Finalizando, temos ‘Os mortos’. O que me impressionou aqui foi só o final mesmo, parece apenas mais uma situação banal, cheia de ocasiões banais mas que, sem que percebamos, vai nos conduzindo a uma tragédia do orgulho, a um sentido filosófico da morte, sentido poético até, um rememorar cheio de reflexão mas nada moralista, é como a superação de todos os vícios dessa Dublin, dessa Dublin chamada Gretta, superação operada pelo amor de Gabriel. A resposta é o amor, a compaixão pela dor que abre certa esperança, como em Duffy, esperança de cura das feridas.
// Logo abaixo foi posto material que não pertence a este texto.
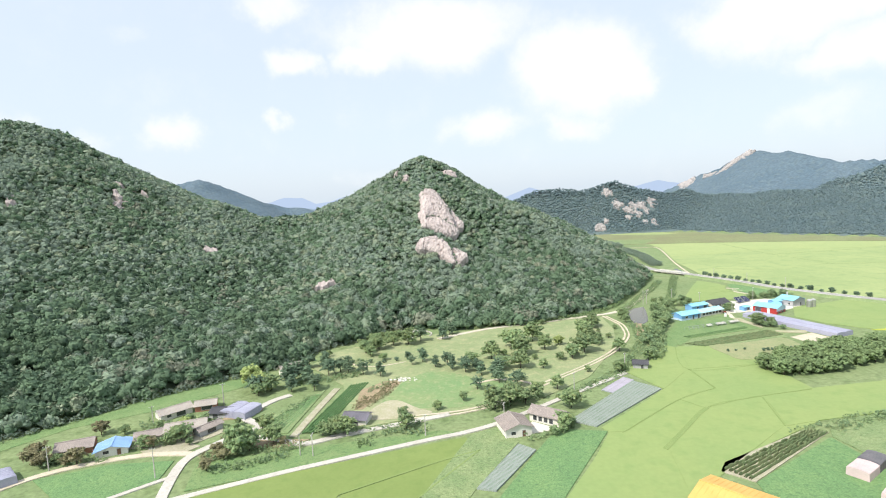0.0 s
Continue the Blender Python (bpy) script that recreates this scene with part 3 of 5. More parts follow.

Nada metafísico, romântico, idealista. Só cirúrgico.

Li em três dias, um livro curto mas denso, cheio de uma melancolia, uma nostalgia, nada muito claro nem muito revolucionário no estilo ou na escrita, só algo mais cru mas que vai apresentando e abrindo situações e sentimentos onde se vai desvelando não só Dublin, mas todas as Dublins do mundo, todos os particularismos pelos quais se manifesta o homem em seu destino, sua busca. Foi uma leitura pouco menos que angustiante, foi reveladora, de certa forma um aperitivo do que iria encontrar em Ulysses.